Kalshi Updates Trademark Filings to Emphasize Event Contracts Over Betting Language
Kalshi is tweaking how it presents itself in official paperwork. The prediction platform has filed new trademark applications with the United States Patent and Trademark Office that strip out references to bookmaking services and betting-related contests. In their place the company now describes a marketplace for event contracts tied to sports, politics, entertainment, and other real-world results.
This is not cosmetic. Kalshi has spent years positioning itself as an innovative financial exchange with contracts similar to derivatives. The old language created a direct contradiction with that narrative. The shift looks like an effort to close that gap and present a cleaner identity to regulators, courts, and the public.
From Bookmaking to Event Contracts
Earlier filings talked about bookmaking services and betting-related contests. Those terms are gone. The new applications frame everything around event contracts linked to verifiable outcomes. Kalshi insists its products resemble derivatives rather than traditional wagers.
That distinction matters in regulatory conversations. Sports wagering falls under state authority in most places. Kalshi has pushed into spaces that overlap with sports wagering while arguing it operates under a different set of rules. The updated service descriptions reinforce the derivatives story across legal and regulatory channels.
The previous wording handed critics ready-made arguments. It suggested the mechanics looked a lot like betting. By codifying cleaner language Kalshi aims to reduce that friction. Whether it fully succeeds is another question.
Public Perception Remains Fixed
Changing trademark language is unlikely to move the needle on how most people see the product. Survey data shows 61% of Americans view prediction markets as closer to gambling than to traditional financial products. That number has stayed consistent even as Kalshi highlights data aggregation and price discovery.
Awareness is still relatively low. Unlike sportsbooks that have gone mainstream in much of the country, prediction markets sit in a niche. A massive 91% of those who have heard of these platforms consider them financially risky. Only 9% trust them to prevent insider trading.
These numbers point to deeper perception problems. Integrity concerns sit front and center. Kalshi’s revised filings look like part of a broader effort to shape how prediction markets are presented. In ongoing legal conflicts perception could prove vital in deciding whether these platforms get treated as financial tools or a new form of wagering.

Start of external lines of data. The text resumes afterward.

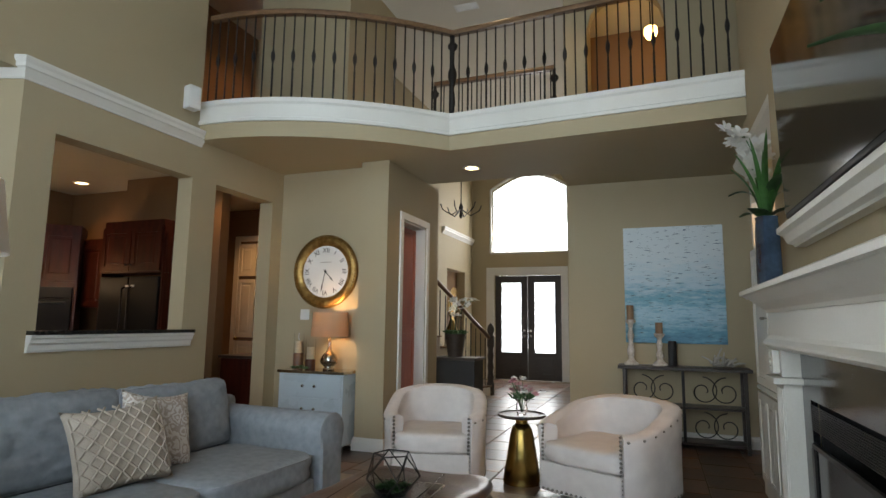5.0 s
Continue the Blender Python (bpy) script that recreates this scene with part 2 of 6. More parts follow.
def prism(bm, poly, z0, z1):
    a, b = [bm.verts.new((x, y, z0)) for x, y in poly], [bm.verts.new((x, y, z1)) for x, y in poly]
    bm.faces.new(a[::-1]), bm.faces.new(b)
    for i in range(len(poly)):
        j = (i + 1) % len(poly)
        bm.faces.new((a[i], a[j], b[j], b[i]))
    bmesh.ops.recalc_face_normals(bm, faces=bm.faces[:])
    return bm


def sweep(bm, profile, path, closed=False):
    """A moulding: profile of (out, up) carried along a plan path of (x, y, z); out lies to the right of the way."""
    n, rings = len(path), []
    for i in range(n):
        p = Vector(path[i])
        a = (Vector(path[i]) - Vector(path[i - 1])) if (i or closed) else None
        b = (Vector(path[(i + 1) % n]) - p) if (i < n - 1 or closed) else None
        sides = [Vector((d.y, -d.x, 0)).normalized() for d in (a, b) if d is not None]
        s = sum(sides, Vector()) / len(sides)
        s = s / max(s.length_squared, 0.2)
        rings.append([bm.verts.new(p + s * o + Vector((0, 0, u))) for o, u in profile])
    k = len(profile)
    for i in range(n if closed else n - 1):
        a, b = rings[i], rings[(i + 1) % n]
        for j in range(k):
            bm.faces.new((a[j], a[(j + 1) % k], b[(j + 1) % k], b[j]))
    if not closed:
        bm.faces.new(rings[0]), bm.faces.new(rings[-1][::-1])
    bmesh.ops.recalc_face_normals(bm, faces=bm.faces[:])
    return bm


def pillow(bm, w, h, d, m=None, n=14, pinch=0.10, sag=0.0, seed=1):
    """A stuffed square cushion, w x h across its face, d thick, standing in the x-z plane from z = 0."""
    front, back = {}, {}
    for i in range(n + 1):
        for j in range(n + 1):
            u, v = 2 * i / n - 1, 2 * j / n - 1
            full = max((1 - u ** 4) * (1 - v ** 4), 0) ** 0.55
            x = u * w / 2 * (1 - pinch * (1 - v * v) * abs(u) ** 3)
            z = h / 2 + v * h / 2 * (1 - pinch * (1 - u * u) * abs(v) ** 3) - sag * max(v, 0) * (1 - u * u)
            wob = 0.16 * noise.noise(Vector((u * 1.9 + seed * 7.1, v * 1.9, seed))) + 0.07 * noise.noise(Vector((u * 5 + seed, v * 5, 3.0 * seed)))
            y = d / 2 * full * (1 + wob)
            rim = i in (0, n) or j in (0, n)
            front[i, j] = bm.verts.new((m or Matrix()) @ Vector((x, -y, z)))
            back[i, j] = front[i, j] if rim else bm.verts.new((m or Matrix()) @ Vector((x, y, z)))
    for i in range(n):
        for j in range(n):
            bm.faces.new((front[i, j], front[i + 1, j], front[i + 1, j + 1], front[i, j + 1]))
            bm.faces.new((back[i, j], back[i, j + 1], back[i + 1, j + 1], back[i + 1, j]))
    return bm


def boxcushion(bm, w, h, d, m=None, n=12, r=0.5, puff=0.05, seed=1, slump=0.0):
    """A boxed sofa cushion: w along x, h along z, d along y, with soft rounded faces, standing from z = 0, front at -y."""
    sides = {}

    def vert(x, y, z):
        key = (round(x, 4), round(y, 4), round(z, 4))
        if key not in sides:
            c = Vector((x, y, z))
            e = 7
            k = (abs(x) ** e + abs(y) ** e + abs(z) ** e) ** (-1 / e)
            c = c * k
            bulge = 1 + puff * ((1 - x * x) * (1 - z * z) * 2)
            wob = 0.03 * noise.noise(Vector((x * 1.7 + seed * 3.3, y * 1.7, z * 1.7 + seed)))
            q = Vector((c.x * w / 2 * (1 + wob), c.y * d / 2 * bulge * (1 + 2 * wob), h / 2 + c.z * h / 2 * (1 + wob) + slump * c.z * (1 - x * x) * h * 0.08))
            sides[key] = bm.verts.new((m or Matrix()) @ q)
        return sides[key]

    for axis in range(3):
        for s in (-1, 1):
            for i in range(n):
                for j in range(n):
                    quad = []
                    for a, b in ((i, j), (i + 1, j), (i + 1, j + 1), (i, j + 1)):
                        p = [2 * a / n - 1, 2 * b / n - 1]
                        p.insert(axis, s)
                        quad.append(vert(*p))
                    bm.faces.new(quad if s * (1, -1, 1)[axis] > 0 else quad[::-1])
    return bm


def part(name, bm, material_, parent=None, label="", smooth=False, m=None):
    me = bpy.data.meshes.new(name)
    bm.normal_update()
    bm.to_mesh(me), bm.free()
    me.materials.append(material_)
    if smooth:
        for f in me.polygons:
            f.use_smooth = True
        if smooth is not True:
            me.set_sharp_from_angle(angle=radians(smooth))
    ob = new(name, me)
    if parent:
        ob.parent = parent
    if m is not None:
        ob.matrix_basis = m
    return tagged(ob, label=label) if label else ob


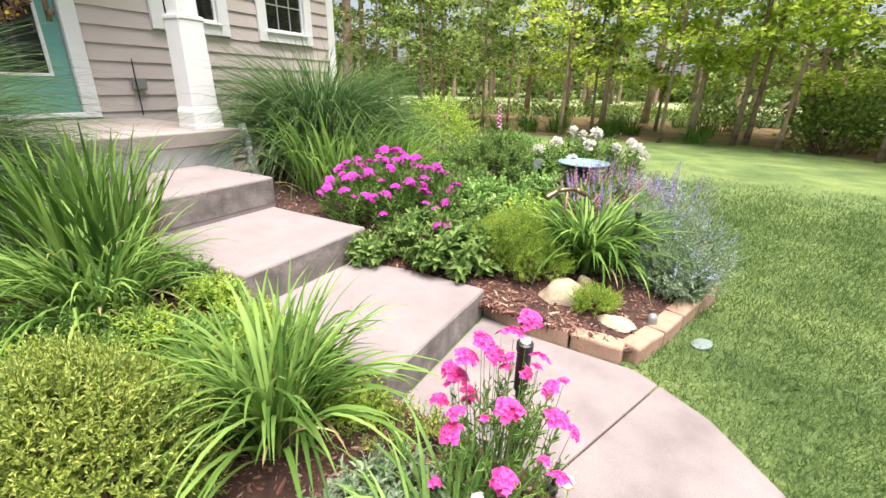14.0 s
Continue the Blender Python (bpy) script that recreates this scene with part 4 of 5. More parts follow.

Operational and Competitive Implications
From the supplier side this kind of language discipline is familiar. After eighteen years across iGaming and sportsbook operations the pattern is clear. Operators and platforms spend real resources aligning every public statement with their preferred regulatory story. A mismatch in one filing can surface in litigation years later.
Kalshi is not alone in this tension. Sportsbooks learned long ago that promo language, help text, and even app store descriptions get scrutinized. The prediction market side is catching up. Consistent terminology across trademarks, terms of service, and marketing collateral reduces attack surface.
Competitively the move also signals maturity. Platforms that look like derivatives exchanges can attract different partners and different capital. Those that read like betting sites stay in a narrower lane. Kalshi appears to be choosing the wider road while the market sorts itself out.
Risks and Limitations of a Language Pivot
The update is smart defensive work but it has limits. Public opinion does not turn on USPTO filings. The 61% who already see these products as gambling will need more than revised trademark language to change their minds. Education campaigns, clearer product explanations, and time in the market will matter more.
Legal conflicts keep coming. Minnesota litigation and other state-level challenges test exactly where event contracts cross into regulated wagering. A cleaner trademark record helps but does not replace strong CFTC positioning or favorable court precedent.
There is also the risk of looking like you are trying too hard to distance yourself. Critics can read the pivot as confirmation that the old language was accurate. Kalshi will need to back the new descriptions with product behavior that matches the derivatives claim. Words alone will not carry the argument indefinitely.
The Bottom Line is that Kalshi is doing the housekeeping necessary to keep its financial-exchange narrative intact. The trademark changes remove obvious contradictions and tighten alignment across channels. Still the real test sits in public trust numbers, regulatory outcomes, and how the platform actually performs when big events create sharp price action. Operators watching this space should track whether the language shift translates into smoother partnerships or lighter scrutiny in the months ahead. The data will tell us soon enough.